Chaper 3, "Levels of Service for Image Digitization," and Chapter 4, "Levels of Service for Text Digitization," present the baseline processes and services that need to be applied during digitization.

Chapter 5, "Managing Costs," summarizes trade-offs among variables of production (quantity), quality, control (ownership), and sustainability--all factors to consider when developing specifications for any given project.

Chapter 6, "Committing to Change," addresses the organizational obligations after digitizing the collections, indentifying the main cost centers associated with sustaining usability.

The appendixes, "Education and Training" and "Selected Resources," provide pointers to reliable sources of information for the manager and digitization practioner.

About the Author

Stephen Chapman is preservation librarian for digital initiatives in the Weissman Preservation Center, Harvard University Library. He advises Harvard librarians and archivists about approaches to collections digitization and liaises with industry and digitization experts to develop tools and techniques that optimize quality and cost.

Chapman writes and speaks frequently on digitization and digital preservation.

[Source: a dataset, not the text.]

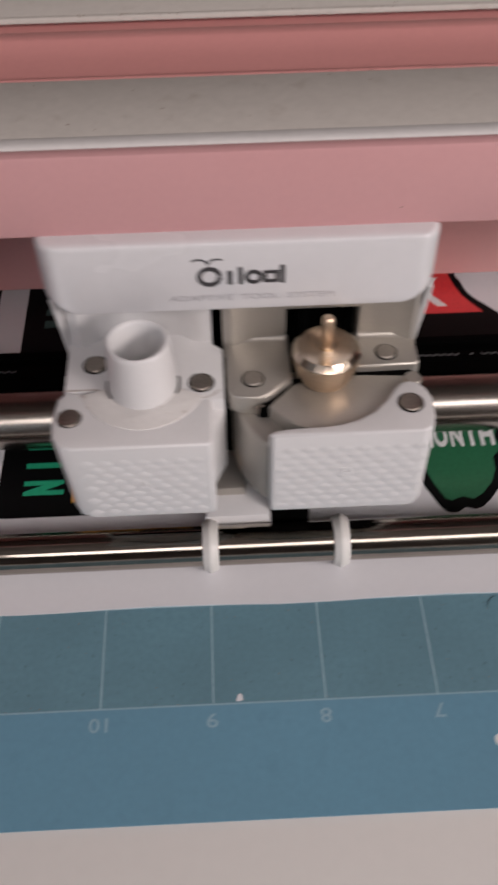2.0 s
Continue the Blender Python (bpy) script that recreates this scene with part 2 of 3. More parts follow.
# ---------------------------------------------------------------- room
room = [("wall_north", [(-2.3, 2.3, 1.6, 1.7, -0.8, 1.6)]), ("wall_east", [(2.2, 2.3, -2.2, 1.6, -0.8, 1.6)]), ("wall_west", [(-2.3, -2.2, -2.2, 1.6, -0.8, 1.6)]),
        ("wall_south", [(-2.3, -2.0, -2.3, -2.2, -0.8, 1.6), (-1.0, 2.3, -2.3, -2.2, -0.8, 1.6), (-2.0, -1.0, -2.3, -2.2, -0.8, 0.45), (-2.0, -1.0, -2.3, -2.2, 1.45, 1.6)])]
for name, pieces in room:
    tagged(part(name, join(*[box(*[c * 1000 for c in b]) for b in pieces]), WALL, None), "plain warm beige painted room wall", "wall", kind="structure")
# Unseen window, added to give the cool area light an opening.
window = tagged(empty("added_window", -1500, -2250, 450), "unseen white-framed window added around the cool light", "window", kind="structure")
part("window_frame", join(box(-500, -455, -30, 30, 0, 1000, 3), box(455, 500, -30, 30, 0, 1000, 3), box(-455, 455, -30, 30, 0, 45, 3), box(-455, 455, -30, 30, 955, 1000, 3)), LAMP, window)
part("window_sill", box(-530, 530, 32, 130, -25, -2, 4), LAMP, window)
tagged(part("floor", box(-2300, 2300, -2300, 1700, -900, -800), FLOOR, None), "brown wooden room floor", "floor", kind="structure")
tagged(part("ceiling", box(-2300, 2300, -2300, 1700, 1600, 1700), CEILING, None), "off-white painted room ceiling", "ceiling", kind="structure")
# Unseen fixtures, added so the two area lights have a body.
for eye, watts, sx, sy in LAMPS:
    panel = tagged(new("added_lamp_panel"), "unseen lamp panel added to carry an area light", "lamp", "lamp panels")
    panel.location = eye
    frame_bm = box(-sx * 500 - 15, sx * 500 + 15, -sy * 500 - 15, sy * 500 + 15, 12, 40, 4)
    bmesh.ops.transform(frame_bm, matrix=look(eye, (0, 0, 0)).to_3x3().to_4x4(), verts=frame_bm.verts)
    part("frame", frame_bm, LAMP, panel)
    part("cable", box(-4, 4, -4, 4, 20, 1600 - eye[2] * 1000, 1), LAMP, panel)
table = tagged(empty("table", 0, 50, -50), "brown wooden table under the cutting machine", "table")
part("tabletop", box(-600, 600, -400, 400, -28, 0, 3), TABLE, table)
for sx in (-1, 1):
    for sy in (-1, 1):
        part("leg", box(sx * 560 - 25, sx * 560 + 25, sy * 360 - 25, sy * 360 + 25, -750, -28, 2), TABLE, table)

# ---------------------------------------------------------------- cutting machine (still parts)
machine = tagged(empty("cutting_machine", 0, 0, -50), "pink and cream desktop cutting machine with open lid", "cutting machine")


def mpart(name, bm, mat, label="", parent=None, smooth=35):
    bmesh.ops.translate(bm, verts=bm.verts, vec=(0, 0, 50))
    return part(name, bm, mat, parent or machine, label, smooth)


mpart("base", box(-240, 240, -16, 150, -50, -4, 4), PINK, "pink plastic machine base")
mpart("front_tray", box(-200, 200, -185, 106, -6, -0.6, 0.8), TRAY, "off-white plastic feed tray")
mpart("tray_ridge", box(-200, 200, -43.2, -41.6, -1.0, -0.45, 0.2), TRAY, "narrow raised ridge across the tray")
for x in (-161.0, -108.7, -56.0, 22.9, 75.0):
    mpart("nub", lathe([(0.95, -0.1), (0.85, 0.06), (0.6, 0.16), (0.3, 0.21), (0.02, 0.22)], x, -60.0, -0.6, 16), NYLON, "small shiny plastic nub")
mpart("fascia", join(box(-225, 225, 18.3, 21.2, 89.5, 106.6, 0.7), box(-225, 225, 21.1, 24, 91, 104.4)), PINK, "glossy pink front bar")
mpart("deck", box(-225, 225, 24.2, 43.9, 102, 106.7, 0.3), CREAM, "dusty cream top deck")
mpart("deck_edge", prism([(21.22, 104.6), (21.22, 106.2), (21.4, 106.55), (21.8, 106.82), (22.4, 106.95), (23.5, 106.95), (24.3, 106.74), (24.3, 104.6)], -225, 225, 0, plane="yz"), LIP, "rounded front edge, its brightness painted in", None, 60)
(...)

He has been a member of the NEDCC School for Scanning faculty since 1997 and served on the board of editors of the Digital Library Federation's Guides to Quality in Visual Resource Imaging.

He co-authored the Data Dictionary--Technical Metadata for Digital Still Images, now a draft NISO standard, and Digital Imaging for Libraries and Archives (Cornell University Library, 1996).

Chapman holds an MLS from the University of Albany School of Information Science & Policy and an MA in English from Boston University.